2.25 Laser was a special purpose company originally staffed by four part time, non-executive directors and a full time general manager. Under the fixed price design and build contract, JLC Ltd agreed to pay Laser liquidated damages for delays, but otherwise (except for enforcement of its contractual rights) Laser had no other means of commercial control over its contractor. Only after the signing of the Supplemental Deed, did Laser take on some project management responsibility, which it exercised by arranging for Serco Limited to project manage construction activities after JLC Ltd had handed over modules completed under the terms of the deed.
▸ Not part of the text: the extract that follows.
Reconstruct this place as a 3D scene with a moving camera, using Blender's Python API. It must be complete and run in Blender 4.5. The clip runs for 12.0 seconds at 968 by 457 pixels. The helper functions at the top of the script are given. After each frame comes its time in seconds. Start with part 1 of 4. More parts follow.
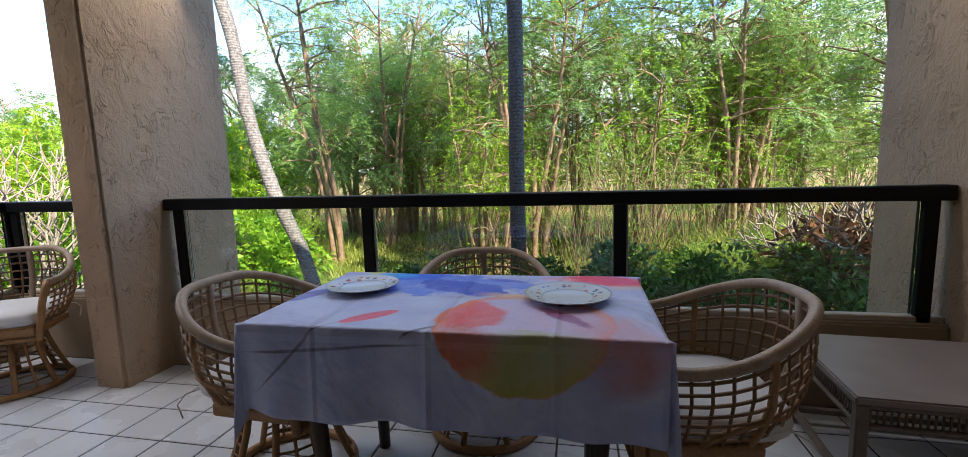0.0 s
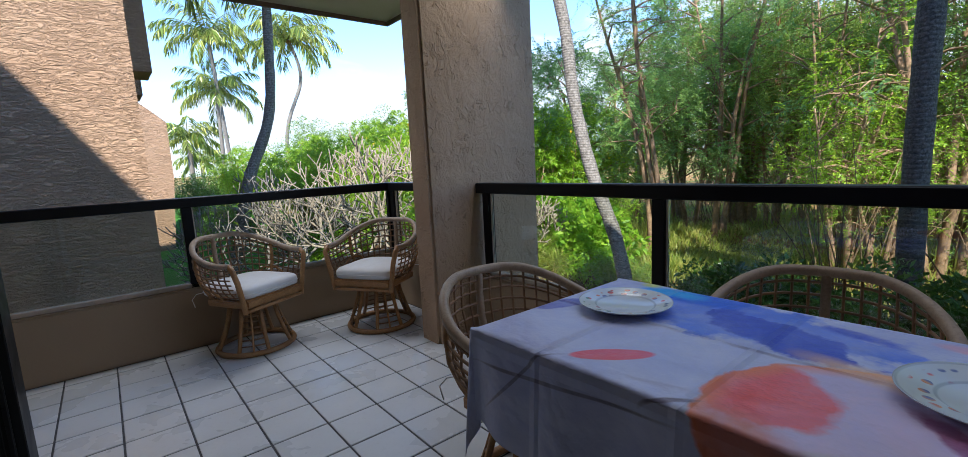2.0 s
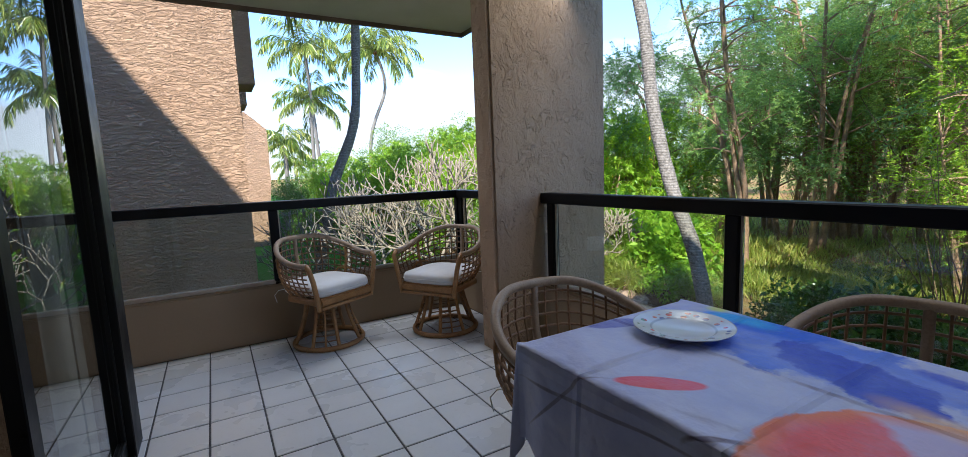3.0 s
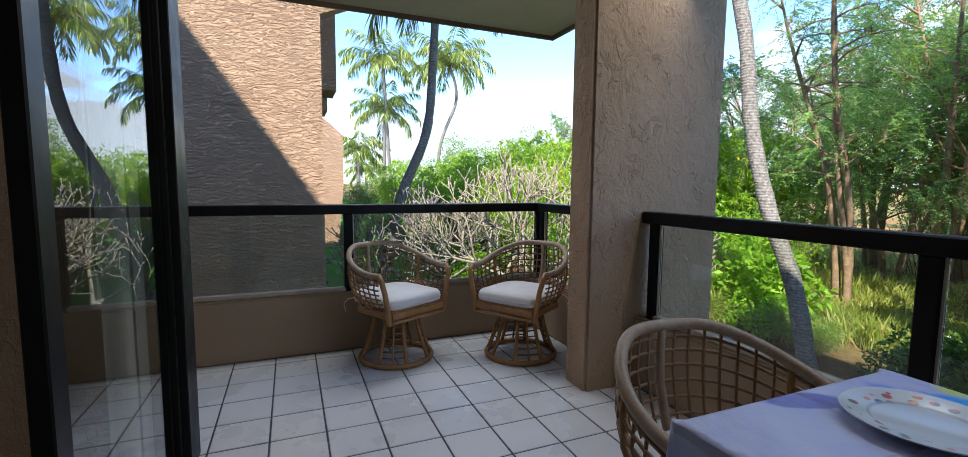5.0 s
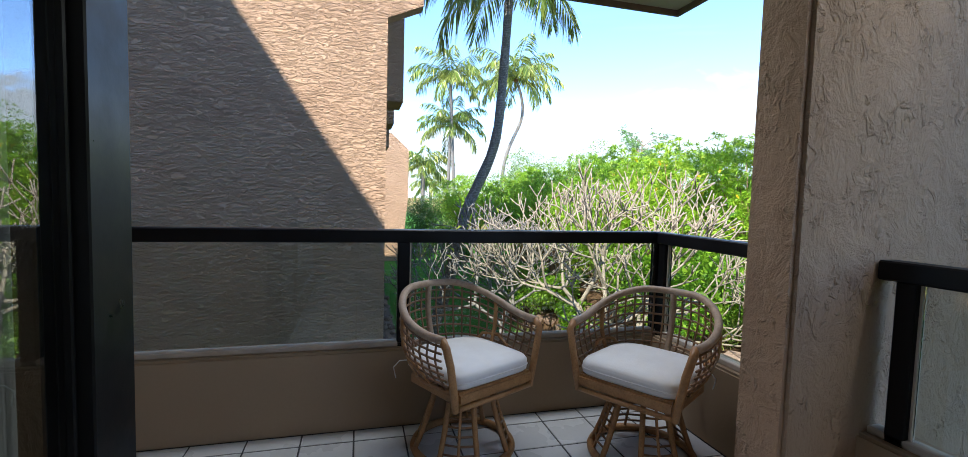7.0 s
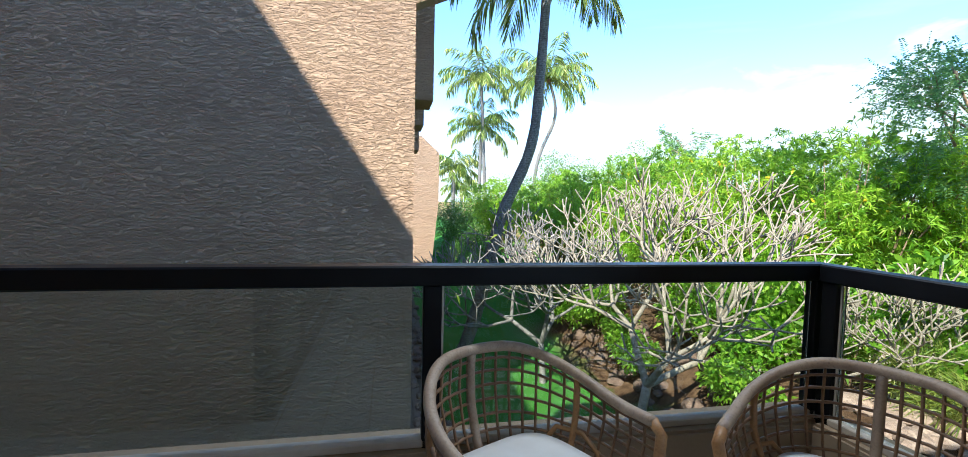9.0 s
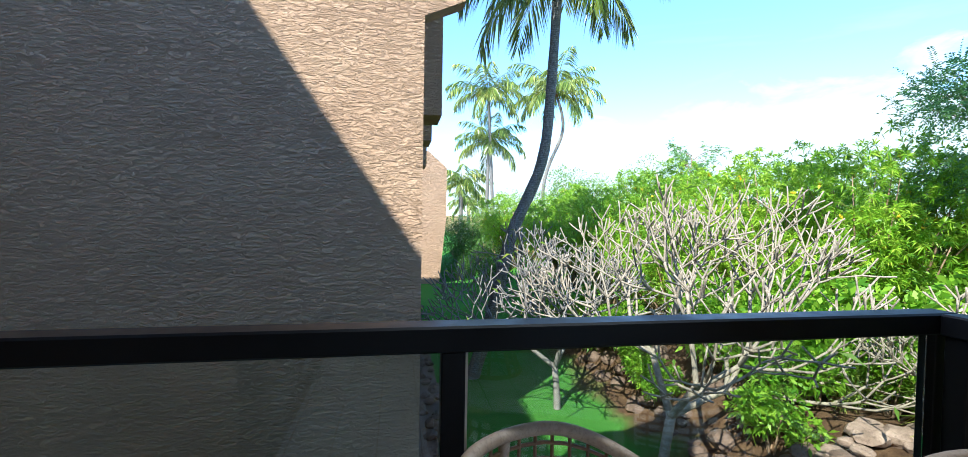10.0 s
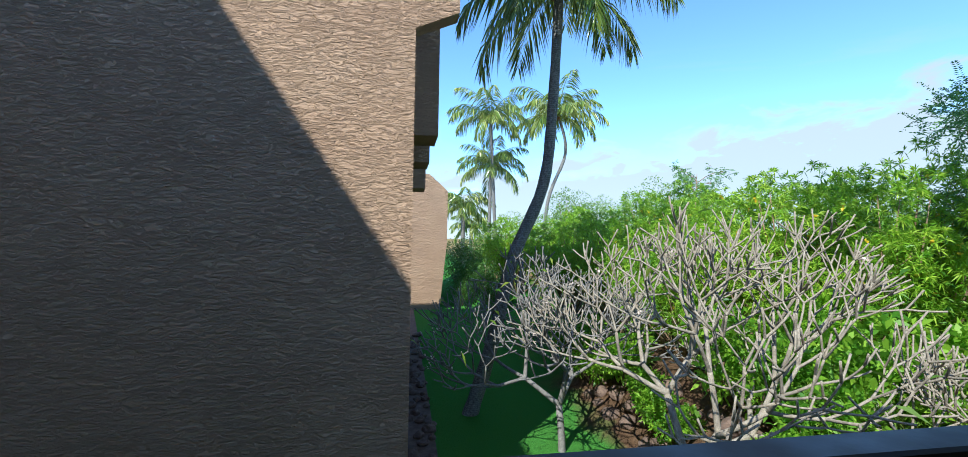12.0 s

2.26 Serco Group plc, as co-owner of Laser, stood to lose its equity investment of £2.2 million if the project failed. The company was clearly aware of the delays and the reasons for them, but it had no direct contract with JLC Ltd. Therefore, Serco Group plc's influence over JLC Ltd was too remote to influence corrective action.
2.27 The Lenders' loans were exposed to project risk. However, the Lenders could not, without breaching their contract with Laser, interfere with Laser's execution of the project. Initially, the Lenders received monthly reports from their technical adviser and Laser. After John Laing plc threatened to leave the project in autumn 2001, the Lenders increased their scrutiny of the project. Being aware of the true complexity of the project, the Lenders decided against stepping-into the contract and replacing Laser. Moreover, through to 2004, their revised models of the project continued to indicate that Laser would repay the debt, albeit later than planned.